Mit dem angefochtenen Bescheid wies die belangte Behörde die Berufung als unbegründet ab. In der Beilage zur Umsatzsteuererklärung 2004 seien 22 Wochenendtage angeführt, an denen die Beschwerdeführerin Zimmer an Dienstnehmer überlassen habe. Zwei Dienstnehmer hätten jeweils acht Tage, ein Dienstnehmer habe vier Tage und ein Dienstnehmer habe zwei Tage an "Kurzurlauben" verbracht. Die belangte Behörde erachte die nunmehrige Darstellung der Beschwerdeführerin als unglaubwürdig, zumal in den Erstattungsanträgen 2002 und 2003 trotz Vorliegens von Hotelrechnungen aus Übernachtungen keine Umsätze in Form eines Eigenverbrauches erklärt worden seien. Die Wochenendübernachtungen der Dienstnehmer seien bei länger andauernden Arbeitseinsätzen, die mit Montageleistungen durchaus vergleichbar seien, im betrieblichen Interesse, zumal eine freie Dispositionsmöglichkeit am weit vom Wohnort der Dienstnehmer gelegenen Arbeitsort in Österreich nach Art eines Freizeiturlaubes nicht den Erfahrungstatsachen des täglichen Lebens entspreche. Auf Grund der weiten Entfernung werde eine Familienheimfahrt aus Zeit- und Kostengründen den Dienstnehmern nicht tunlich erschienen sein. Die bloße Möglichkeit, die zugewiesenen Quartiere an dienstfreien Wochenenden zu benutzen, um dann den Arbeitseinsatz fortzusetzen, vermittle dem Dienstnehmer noch keinen entgeltlichen Vorteil aus dem Dienstverhältnis.

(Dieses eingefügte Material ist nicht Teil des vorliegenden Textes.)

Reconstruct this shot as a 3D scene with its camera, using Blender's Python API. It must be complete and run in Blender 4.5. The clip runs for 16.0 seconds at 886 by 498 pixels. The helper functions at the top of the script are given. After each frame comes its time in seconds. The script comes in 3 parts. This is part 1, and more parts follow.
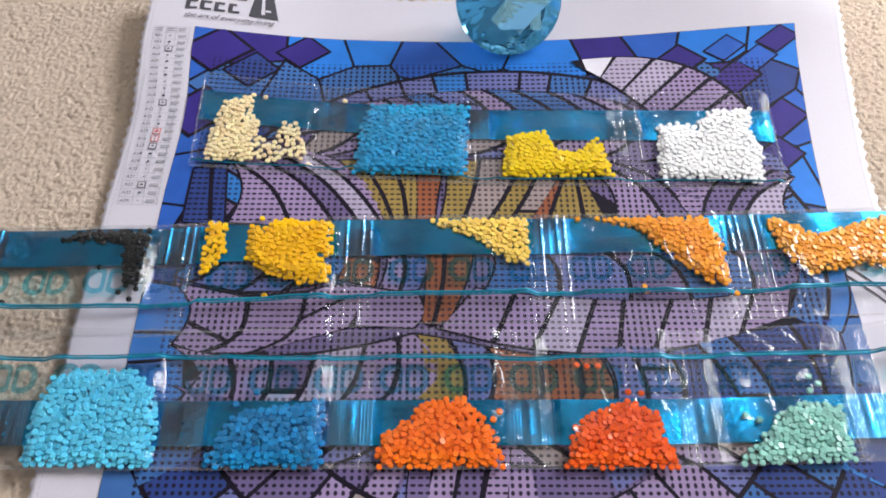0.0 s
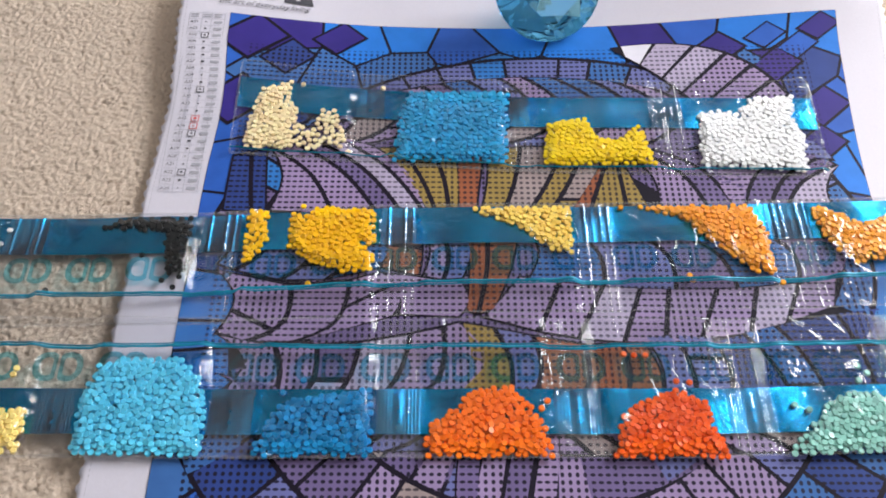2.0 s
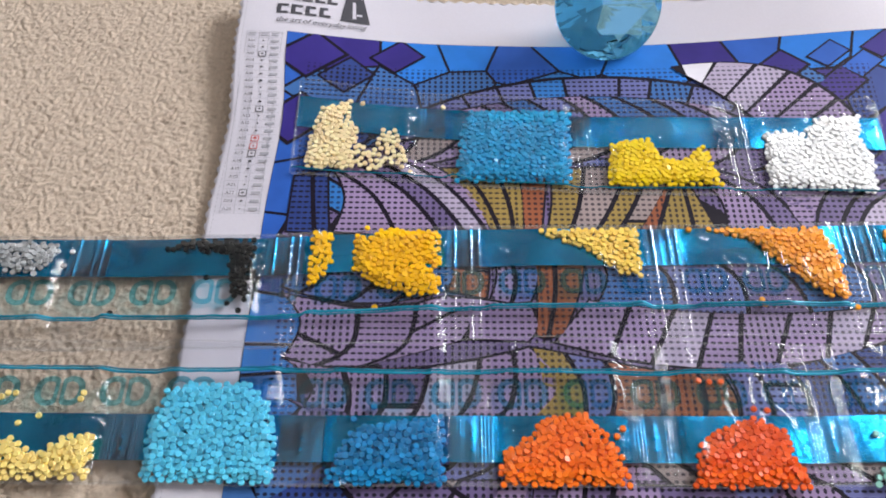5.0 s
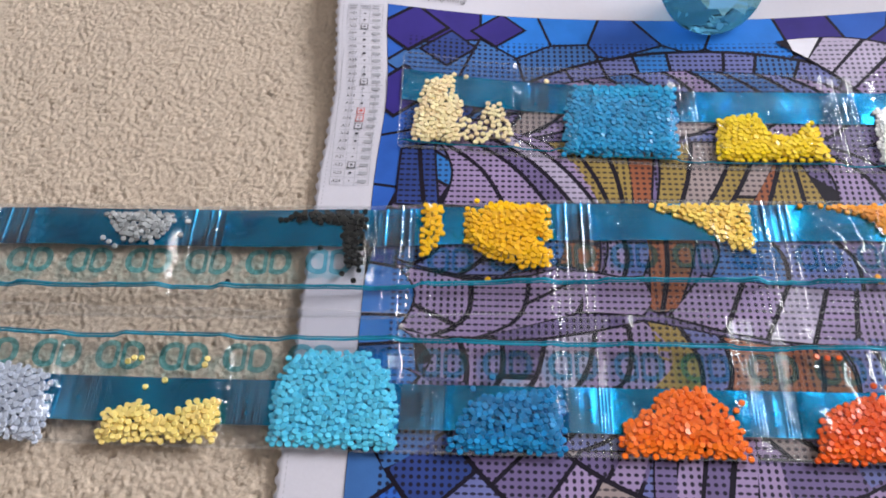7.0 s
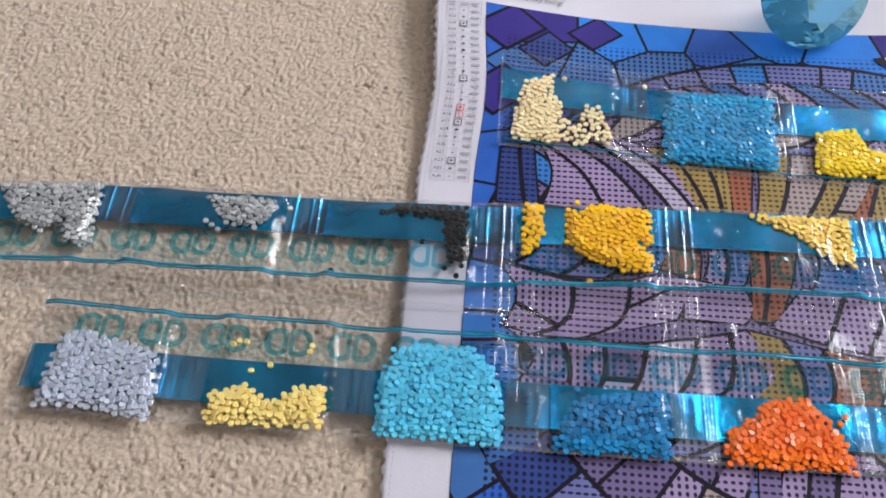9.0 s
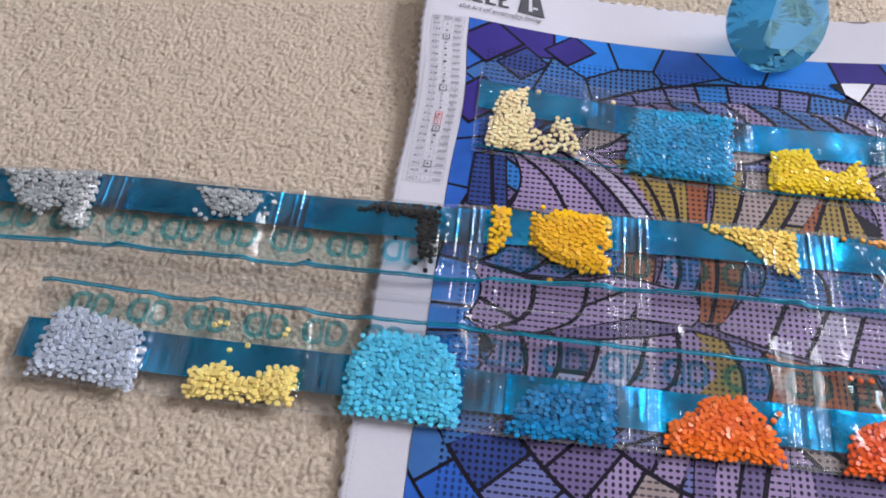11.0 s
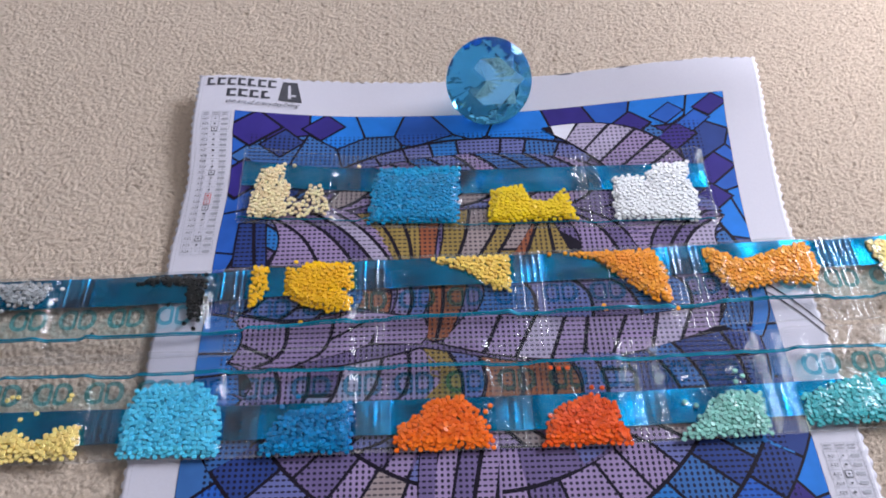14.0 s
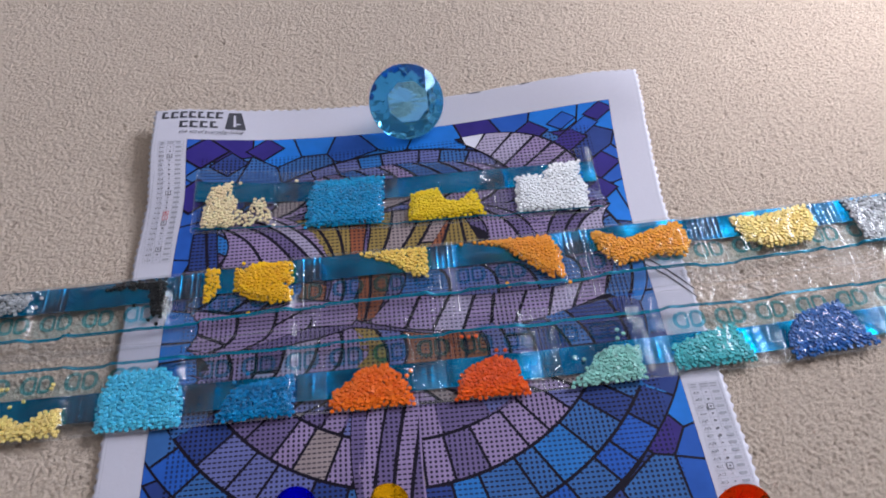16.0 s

Zuwendungen, die ausschließlich oder ganz überwiegend im Interesse des Arbeitgebers lägen, führten weder zu einem Leistungsaustausch noch zu Eigenverbrauch. Ein solcher liege nur dann vor, wenn der Arbeitgeber eine Zuwendung mache, die überwiegend im Interesse des Arbeitnehmers liege. Liege die Leistung im Interesse des Arbeitgebers und komme dem Arbeitnehmer kein verbrauchsfähiger Nutzen zu, dann sei eine "steuerbare Entnahme" zu verneinen. Kein Leistungsaustausch und kein Eigenverbrauch seien gegeben, wenn das Verhalten des Arbeitgebers ausschließlich oder überwiegend von seinem eigenen Interesse diktiert sei, somit bei Abwägung der Umstände primär dazu diene, die Voraussetzungen für die unternehmerische Leistungserbringung zu verschaffen. Eine Unterkunftsgewährung und Verpflegung im Gastgewerbe werde regelmäßig von der Verwaltungspraxis als überwiegend im Interesse des Arbeitgebers gelegen betrachtet und stelle sohin keinen Eigenverbrauch dar, wenn die rasche Einsatzbereitschaft des Personals gewährleistet werden solle. Die belangte Behörde könne sich nicht der Tatsache verschließen, dass der gegenständliche Antrag auf Veranlagung vom Fristversäumnis der Beschwerdeführerin im Vorsteuererstattungsverfahren nach der Verordnung BGBl. Nr. 279/1995 "intendiert" gewesen sei. Die Voraussetzungen für eine Veranlagung seien sohin mangels steuerbarer und steuerpflichtiger Umsätze nicht gegeben.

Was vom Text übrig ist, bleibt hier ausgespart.